According to Wright, “Paul’s doctrine of justification is the place where four themes meet, which Piper, and others like him, have managed to ignore or sideline.” “First, Paul’s doctrine of justification is about the work of Jesus the Messiah of Israel.” The story of Israel too often functions “merely as a backdrop, a source of prooftexts and types, rather than as itself the story of God’s saving purposes” (11).
(A quote of Wright follows) "Second, Paul’s doctrine of justification is therefore about what we may call the covenant—the covenant God made with Abraham, the covenant whose purpose was from the beginning the saving call of a worldwide family through whom God’s saving purposes for the world were to be realized…For Piper, and many like him, the very idea of a covenant of this kind remains strangely foreign and alien…Despite the strong covenantal theology of John Calvin himself, and his positive reading of the story of Israel as fulfilled in Jesus Christ, many who claim Calvinist or Reformed heritage today resist applying it in the way that, as I argue in this book, Paul himself does, in line with the solid biblical foundation for the ‘continuing exile’ theme. Third, Paul’s doctrine of justification is focused on the divine law-court…For John Piper and others who share his perspective, the lawcourt imagery is read differently, with attention shifting rather to the supposed moral achievement of Jesus to gaining, through his perfect obedience, a righteousness which can then be passed on to his faithful people…Fourth, Paul’s doctrine of justification is bound up with eschatology, that is, his vision of God’s future for the whole world and for his people. (Wright's quote ends.)"
(Dr. Horton resumes.) The eschatological perspective not only brings into view the wider purposes of God for creation but also highlights “…two moments, the final justification when God puts the whole world right and raises his people from the dead, and the present justification in which that moment is anticipated” (12).
Furthermore, all of the major Reformers wrote volumes on the Gospels (as well as the Old Testament) and it is clear from these commentaries and sermons that they read Scripture as an unfolding plot with Christ as the fulfillment of the promises made to Israel. They wrote at great length on the kingdom of God, the reversals in the plot as it thickens around Jesus, his signs, and his teachings. I will refrain from repeating myself throughout this review and leave the point at this: Wright has clearly not read widely in the sources that he criticizes and this creates a straw opponent against which his views may be easily contrasted.
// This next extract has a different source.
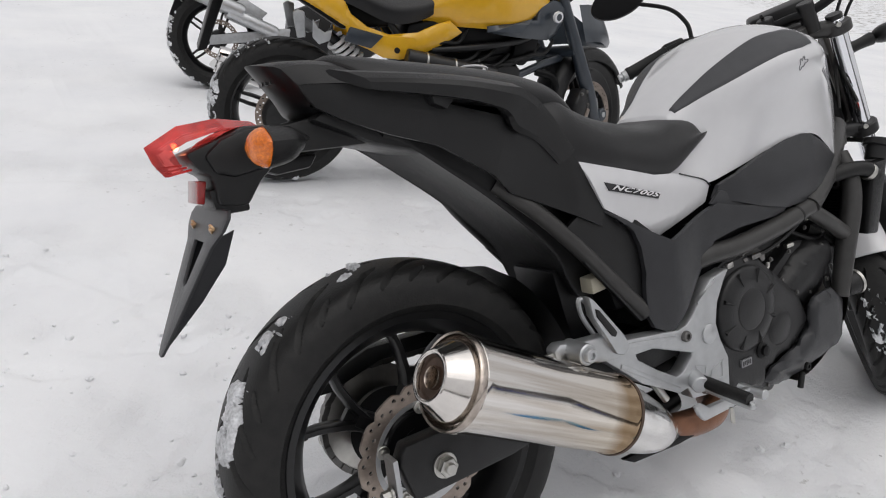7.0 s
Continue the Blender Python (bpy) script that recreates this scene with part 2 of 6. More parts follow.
    nt.links.new(tc.outputs["Object"], cell.inputs["Vector"])
    hm = nt.nodes.new("ShaderNodeMath")
    hm.operation = 'MULTIPLY'
    level = nt.nodes.new("ShaderNodeMath")
    level.operation = 'SUBTRACT'
    level.inputs[1].default_value = 0.5
    nt.links.new(mid.outputs["Fac"], level.inputs[0])
    nt.links.new(level.outputs[0], hm.inputs[0])
    nt.links.new(churn.outputs[0], hm.inputs[1])
    hc = nt.nodes.new("ShaderNodeMath")
    hc.operation = 'MULTIPLY'
    level2 = nt.nodes.new("ShaderNodeMath")
    level2.operation = 'SUBTRACT'
    level2.inputs[1].default_value = 0.45
    nt.links.new(cell.outputs["Distance"], level2.inputs[0])
    nt.links.new(level2.outputs[0], hc.inputs[0])
    nt.links.new(churn.outputs[0], hc.inputs[1])
    hs = nt.nodes.new("ShaderNodeMath")
    hs.operation = 'MULTIPLY_ADD'
    hs.inputs[1].default_value = -0.18
    nt.links.new(hc.outputs[0], hs.inputs[0])
    nt.links.new(hm.outputs[0], hs.inputs[2])
    b1, b2, b3 = (nt.nodes.new("ShaderNodeBump") for _ in range(3))
    b1.inputs["Strength"].default_value, b1.inputs["Distance"].default_value = 0.7, 0.019
    b3.inputs["Strength"].default_value, b3.inputs["Distance"].default_value = 0.55, 0.006
    b2.inputs["Strength"].default_value, b2.inputs["Distance"].default_value = 0.6, 0.0022
    nt.links.new(hs.outputs[0], b1.inputs["Height"])
    nt.links.new(lumps.outputs["Fac"], b3.inputs["Height"])
    nt.links.new(fine.outputs["Fac"], b2.inputs["Height"])
    nt.links.new(b1.outputs[0], b3.inputs["Normal"])
    nt.links.new(b3.outputs[0], b2.inputs["Normal"])
    nt.links.new(b2.outputs[0], b.inputs["Normal"])
    return m


SNOW = snow_material()

# ---- geometry kit: every function gives (vertices, faces) ----
def join(*geos):
    vs, fs = [], []
    for v, f in geos:
        k = len(vs)
        vs += [tuple(p) for p in v]
        fs += [tuple(i + k for i in face) for face in f]
    return vs, fs


def moved(geo, m):
    return [tuple(m @ Vector(p)) for p in geo[0]], geo[1]


def mirror(geo):
    return [(x, -y, z) for x, y, z in geo[0]], [tuple(reversed(f)) for f in geo[1]]


def spline(pts, k=6):
    """Catmull-Rom through the points, k steps a span; any dimension."""
    p = [np.array(q, float) for q in pts]
    p = [2 * p[0] - p[1]] + p + [2 * p[-1] - p[-2]]
    out = []
    for i in range(1, len(p) - 2):
        for j in range(k):
            t = j / k
            out.append(0.5 * (2 * p[i] + (p[i + 1] - p[i - 1]) * t + (2 * p[i - 1] - 5 * p[i] + 4 * p[i + 1] - p[i + 2]) * t * t
                              + (3 * p[i] - p[i - 1] - 3 * p[i + 1] + p[i + 2]) * t ** 3))
    out.append(p[-2])
    return out


def lathe(profile, n=48, closed=False):
    """Turn (radius, along) round the y axis."""
    m = len(profile)
    v = [(r * math.cos(2 * math.pi * i / n), h, r * math.sin(2 * math.pi * i / n)) for i in range(n) for r, h in profile]
    f = []
    for i in range(n):
        for j in range(m if closed else m - 1):
            a, b = i * m + j, i * m + (j + 1) % m
            c, d = ((i + 1) % n) * m + (j + 1) % m, ((i + 1) % n) * m + j
            f.append((a, b, c, d))
    if not closed:
        f.append(tuple(i * m for i in range(n)))
        f.append(tuple(i * m + m - 1 for i in reversed(range(n))))
    return v, f


def along(p0, p1):
    """The pose that lays the y axis from p0 towards p1."""
    d = Vector(p1) - Vector(p0)
    return Matrix.Translation(p0) @ d.to_track_quat('Y', 'Z').to_matrix().to_4x4()


def turned(profile, p0, p1, n=32):
    return moved(lathe(profile, n), along(p0, p1))


def cyl(p0, p1, r, n=20, c=0.0):
    h = (Vector(p1) - Vector(p0)).length
    c = c or min(r, h) * 0.12
    return turned([(r - c, 0), (r, c), (r, h - c), (r - c, h)], p0, p1, n)


def sweep(pts, r, n=12, k=6, flat=1.0, straight=False):
    """A tube through the points; r one radius or one a point; flat squeezes it sideways (y)."""
    rr = r if isinstance(r, (list, tuple)) else [r] * len(pts)
    q = [np.array([*p, a], float) for p, a in zip(pts, rr)]
    if not straight:
        q = spline(q, k)
    v, f = [], []
    up = None
    for i, s in enumerate(q):
        d = Vector(q[min(i + 1, len(q) - 1)][:3] - q[max(i - 1, 0)][:3]).normalized()
        if up is None:
            up = Vector((0, 1, 0)) if abs(d.y) < 0.9 else Vector((0, 0, 1))
        up = (up - d * up.dot(d)).normalized()
        side = d.cross(up)
        for j in range(n):
            a = 2 * math.pi * j / n
            v.append(tuple(Vector(s[:3]) + (up * math.cos(a) * flat + side * math.sin(a)) * s[3]))
    for i in range(len(q) - 1):
        for j in range(n):
            f.append((i * n + j, i * n + (j + 1) % n, (i + 1) * n + (j + 1) % n, (i + 1) * n + j))
    f.append(tuple(reversed(range(n))))
    f.append(tuple((len(q) - 1) * n + j for j in range(n)))
    return v, f


def box(x0, x1, y0, y1, z0, z1):
    v = [(x, y, z) for x in (x0, x1) for y in (y0, y1) for z in (z0, z1)]
    return v, [(0, 1, 3, 2), (4, 6, 7, 5), (0, 4, 5, 1), (2, 3, 7, 6), (0, 2, 6, 4), (1, 5, 7, 3)]


def from_bm(bm):
    bm.verts.index_update()
    out = [tuple(v.co) for v in bm.verts], [tuple(v.index for v in f.verts) for f in bm.faces]
    bm.free()
    return out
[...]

Surprising to anyone who has read the Reformers and especially the covenant theologians in the Reformed tradition who followed in their wake, Wright seems to paint the “old perspective” as if it were a dispensationalist scheme. “It is central to Paul,” he says, “but almost entirely ignored in perspectives old, new and otherwise, that God had a single plan all along through which he intended to rescue the world and the human race, and that this single plan was centered upon the call of Israel, a call which Paul saw coming to fruition in Israel’s representative, the Messiah” (35). After all, the Westminster Larger Catechism (#191) encourages us to pray (with the Lord’s Prayer), “that the kingdom of sin and Satan may be destroyed, the gospel propagated throughout the world, the Jews called, the fullness of the Gentiles brought in…that Christ would rule in our hearts here, and hasten the time of his second coming, and our reigning with him forever: and that he would be pleased so to exercise the kingdom of his power in all the world, as may best conduce to these ends.”